Thanks in advance for any suggestions
I am doing exercises with new features, here a example that works (unless a warning)
#include <iostream>
#include <string>
template <typename T>
class test
{
public:
//costruttori - distruttori
test(){}
~test(){}
public:
//generic getter
template <typename F>
auto getter_elem_member(F fun)
{ return (elem.*fun)(); }
//generic getter
template <typename F>
auto getter_elem_member2(F fun)->decltype(fun())
{ return fun(); }
private:
T elem;
};
struct A
{
std::string print(){return "ciao";}
static std::string print2(){return "ciao";}
};
int main()
{
test<A> test1;
std::cout << test1.getter_elem_member(&A::print) << std::endl;
std::cout << test1.getter_elem_member2(A::print2) << std::endl;
}
If you're trying to make a proxy function which calls a member function of a private member variable through a member function pointer, I don't think you need decltype at all.
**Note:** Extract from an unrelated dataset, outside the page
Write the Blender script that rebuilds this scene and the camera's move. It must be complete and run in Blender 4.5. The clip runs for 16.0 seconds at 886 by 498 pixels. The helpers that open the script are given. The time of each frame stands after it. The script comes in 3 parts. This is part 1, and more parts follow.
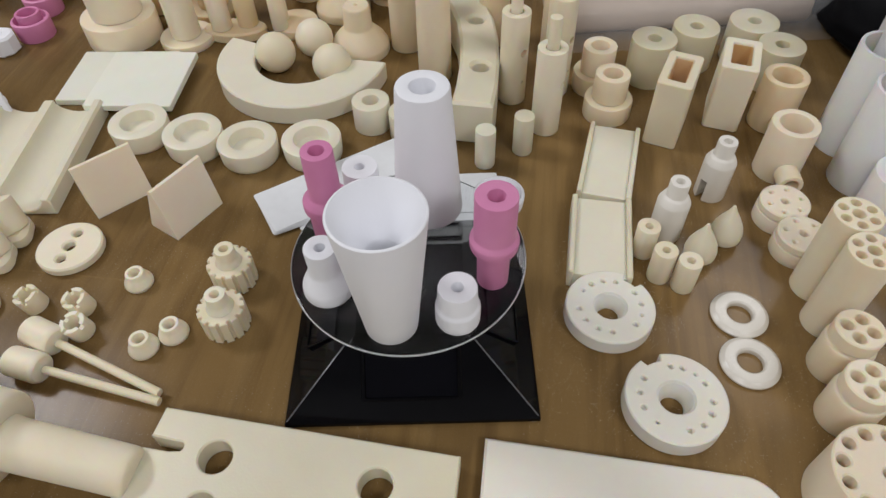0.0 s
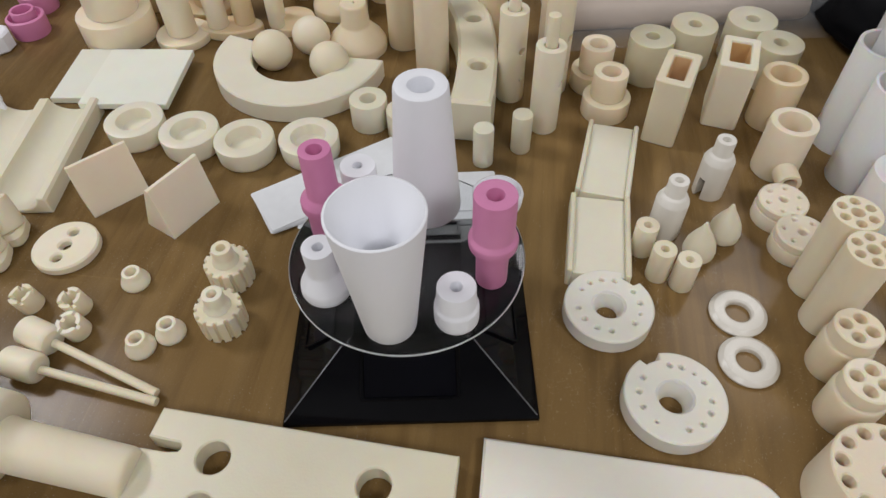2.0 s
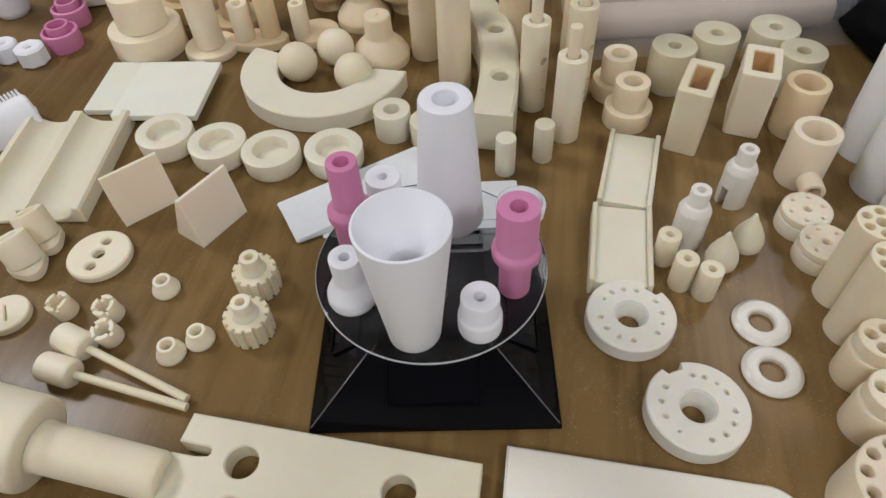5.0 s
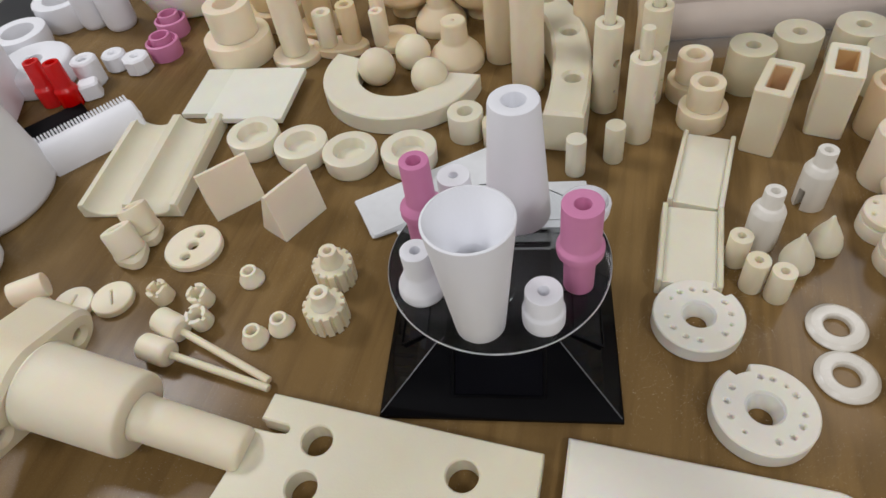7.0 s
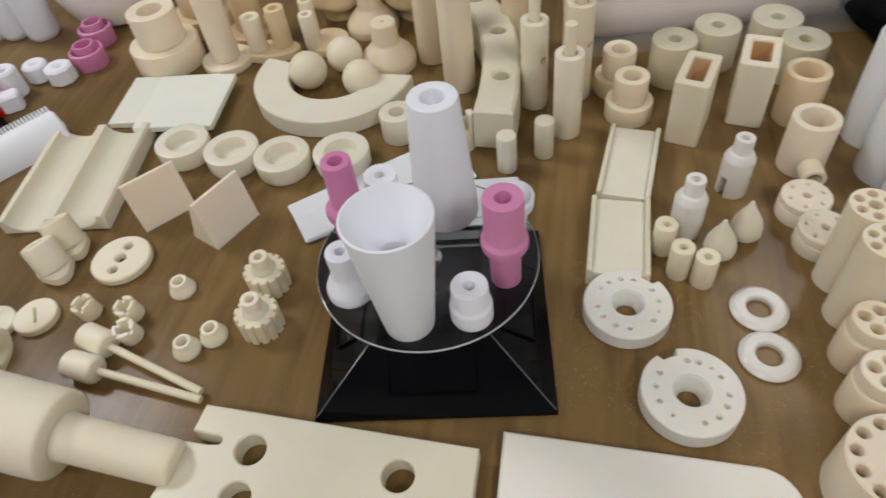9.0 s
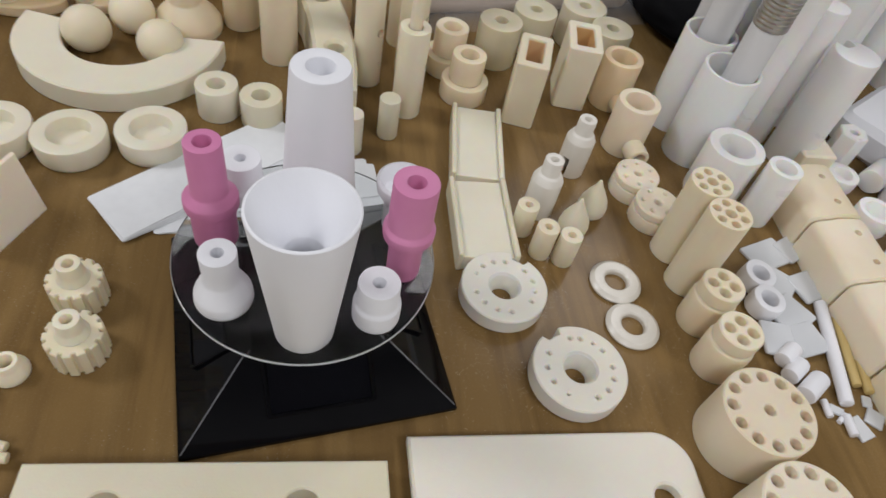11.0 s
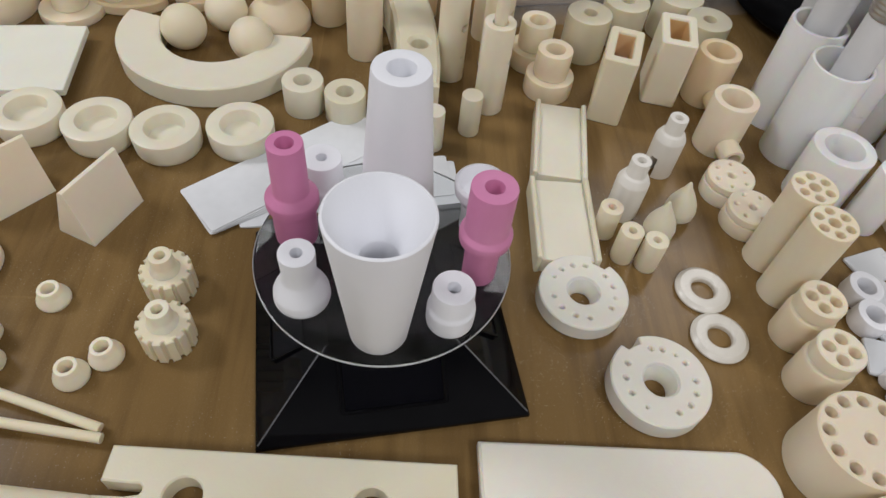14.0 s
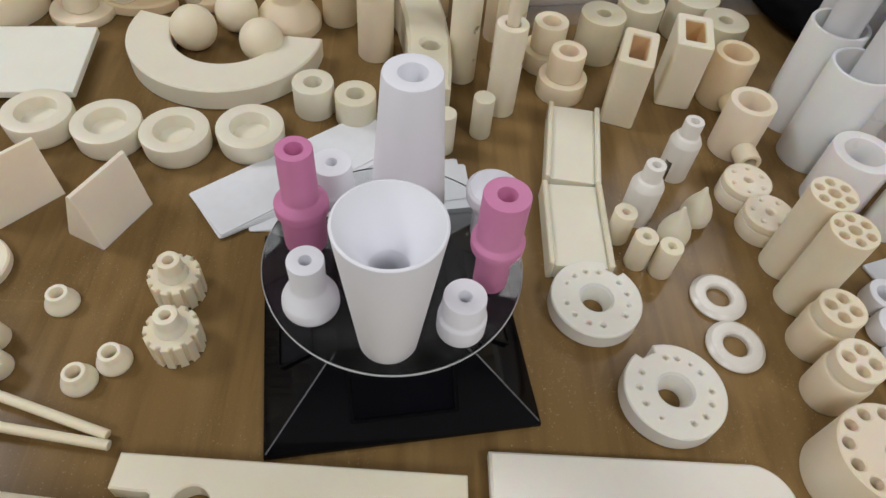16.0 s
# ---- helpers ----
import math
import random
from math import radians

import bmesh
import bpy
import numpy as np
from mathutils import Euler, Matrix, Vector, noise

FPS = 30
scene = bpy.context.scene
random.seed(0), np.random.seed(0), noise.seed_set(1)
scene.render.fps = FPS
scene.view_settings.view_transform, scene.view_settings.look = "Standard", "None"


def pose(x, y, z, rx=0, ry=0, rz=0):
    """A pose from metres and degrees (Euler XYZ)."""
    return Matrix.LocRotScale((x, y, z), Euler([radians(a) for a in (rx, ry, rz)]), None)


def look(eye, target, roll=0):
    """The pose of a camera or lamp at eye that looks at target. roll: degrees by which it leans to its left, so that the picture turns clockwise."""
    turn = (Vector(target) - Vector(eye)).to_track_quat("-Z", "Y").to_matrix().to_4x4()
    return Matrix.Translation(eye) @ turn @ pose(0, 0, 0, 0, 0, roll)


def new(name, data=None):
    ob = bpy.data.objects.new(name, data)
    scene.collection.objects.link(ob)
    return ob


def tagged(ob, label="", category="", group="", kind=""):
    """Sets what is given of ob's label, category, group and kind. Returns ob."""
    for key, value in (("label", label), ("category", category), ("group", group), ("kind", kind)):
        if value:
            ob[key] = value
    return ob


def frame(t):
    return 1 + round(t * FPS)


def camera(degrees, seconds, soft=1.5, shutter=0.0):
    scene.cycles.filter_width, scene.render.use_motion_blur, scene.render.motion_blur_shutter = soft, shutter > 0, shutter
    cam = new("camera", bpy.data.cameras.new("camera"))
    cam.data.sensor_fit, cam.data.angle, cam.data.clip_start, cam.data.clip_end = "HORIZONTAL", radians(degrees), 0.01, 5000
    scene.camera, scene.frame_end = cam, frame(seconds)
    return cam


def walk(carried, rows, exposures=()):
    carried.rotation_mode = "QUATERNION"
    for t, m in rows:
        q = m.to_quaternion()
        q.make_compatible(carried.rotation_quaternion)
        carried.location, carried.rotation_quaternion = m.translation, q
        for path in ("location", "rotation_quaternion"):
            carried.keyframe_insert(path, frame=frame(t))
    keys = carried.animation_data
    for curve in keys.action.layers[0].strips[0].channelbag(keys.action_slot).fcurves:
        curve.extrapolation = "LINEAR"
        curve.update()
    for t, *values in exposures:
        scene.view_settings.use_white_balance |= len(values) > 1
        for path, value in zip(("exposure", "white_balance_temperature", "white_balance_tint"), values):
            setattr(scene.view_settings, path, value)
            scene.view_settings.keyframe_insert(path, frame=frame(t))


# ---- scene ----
# the camera and its walk: seconds, eye (m), yaw, pitch, roll (degrees)
cam = camera(67.62, 16.0, soft=1.5, shutter=0.45)
ROWS = [
    (0.0, 0.0139, -0.2206, 0.3508, 2.13, -49.54, -2.06),
    (0.5, 0.0134, -0.2198, 0.3502, 2.02, -49.62, -1.95),
    (1.0, 0.0136, -0.2197, 0.3506, 2.04, -49.54, -2.00),
    (1.5, 0.0127, -0.2185, 0.3508, 1.76, -49.74, -1.74),
    (2.0, 0.0129, -0.2190, 0.3503, 1.71, -49.76, -1.79),
    (2.5, 0.0135, -0.2193, 0.3493, 1.64, -49.74, -1.80),
    (3.0, 0.0133, -0.2184, 0.3493, 1.73, -49.84, -1.90),
    (5.5, 0.0105, -0.2237, 0.3584, 5.81, -48.96, -4.49),
    (6.0, 0.0102, -0.2281, 0.3596, 7.88, -48.75, -5.46),
    (6.5, 0.0108, -0.2294, 0.3611, 10.69, -48.63, -7.54),
    (7.0, 0.0172, -0.2342, 0.3651, 14.14, -48.15, -10.05),
    (7.5, 0.0245, -0.2409, 0.3690, 17.25, -47.39, -12.44),
    (7.7, 0.0274, -0.2431, 0.3702, 18.39, -46.94, -13.55),
    (8.0, 0.0331, -0.2418, 0.3690, 17.80, -47.27, -13.00),
    (8.5, 0.0284, -0.2380, 0.3639, 14.89, -47.94, -11.14),
    (9.0, 0.0348, -0.2348, 0.3605, 8.78, -48.37, -8.54),
    (9.5, 0.0377, -0.2330, 0.3603, 1.27, -48.83, -5.08),
    (10.0, 0.0198, -0.2291, 0.3557, -5.92, -48.96, -0.92),
    (10.2, 0.0032, -0.2236, 0.3524, -9.64, -49.02, 1.89),
    (12.3, -0.0581, -0.1712, 0.3153, -37.48, -49.28, 24.44),
    (12.5, -0.0615, -0.1693, 0.3162, -37.23, -49.58, 24.32),
    (12.7, -0.0642, -0.1731, 0.3162, -34.74, -49.56, 22.71),
    (13.0, -0.0618, -0.1786, 0.3216, -28.89, -49.72, 18.12),
    (13.5, -0.0490, -0.1867, 0.3304, -18.41, -51.15, 10.47),
    (14.0, -0.0355, -0.1916, 0.3362, -13.92, -51.39, 7.26),
    (14.5, -0.0332, -0.1918, 0.3365, -13.30, -51.30, 6.84),
    (15.0, -0.0334, -0.1878, 0.3349, -12.93, -51.72, 6.55),
    (15.5, -0.0358, -0.1858, 0.3343, -12.47, -51.77, 6.47),
    (16.0, -0.0350, -0.1848, 0.3347, -12.59, -51.66, 6.49),
]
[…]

// Member function pointer version
template <class Ret>
Ret getter_elem_member(Ret (T::*fun)())
{ return (elem.*fun)(); }
// Generic function object version
template <class F>
auto getter_elem_member(F fun) -> decltype(fun())
{ return fun(); }
If a function pointer is given, the first one will be called. For other callable types, the second one will be called.
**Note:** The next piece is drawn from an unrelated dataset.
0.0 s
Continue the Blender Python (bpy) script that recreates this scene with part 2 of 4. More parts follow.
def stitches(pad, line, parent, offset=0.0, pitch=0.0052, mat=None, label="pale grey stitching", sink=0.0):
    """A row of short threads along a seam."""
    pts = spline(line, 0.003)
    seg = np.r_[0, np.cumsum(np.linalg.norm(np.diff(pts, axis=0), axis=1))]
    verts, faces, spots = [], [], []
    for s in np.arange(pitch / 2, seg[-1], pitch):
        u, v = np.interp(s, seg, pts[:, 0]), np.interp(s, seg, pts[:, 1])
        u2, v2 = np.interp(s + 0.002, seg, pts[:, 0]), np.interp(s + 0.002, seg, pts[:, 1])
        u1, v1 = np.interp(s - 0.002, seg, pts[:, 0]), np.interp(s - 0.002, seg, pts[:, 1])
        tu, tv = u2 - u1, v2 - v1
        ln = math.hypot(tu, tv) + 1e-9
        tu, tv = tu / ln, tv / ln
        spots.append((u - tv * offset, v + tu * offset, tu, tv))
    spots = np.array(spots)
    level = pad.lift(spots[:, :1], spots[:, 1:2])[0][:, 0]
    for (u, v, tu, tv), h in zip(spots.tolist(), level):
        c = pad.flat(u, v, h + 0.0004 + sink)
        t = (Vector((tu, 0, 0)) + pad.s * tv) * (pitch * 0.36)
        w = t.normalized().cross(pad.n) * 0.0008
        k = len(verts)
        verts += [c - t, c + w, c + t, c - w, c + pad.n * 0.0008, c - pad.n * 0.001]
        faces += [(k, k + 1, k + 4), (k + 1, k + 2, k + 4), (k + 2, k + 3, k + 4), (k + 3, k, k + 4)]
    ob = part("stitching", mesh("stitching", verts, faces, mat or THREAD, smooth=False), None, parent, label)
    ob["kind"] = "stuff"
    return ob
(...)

The second one, which is for a generic callable object, seems unnecessary. Since you can't access the private member in fun anyway, so it's better calling fun() outside than passing it and making your class call it.
It appears that you're trying to use a template function-like paradigm.
You should use std::function to do this. If not, you can probably get along with some sort of templated function pointer to do this.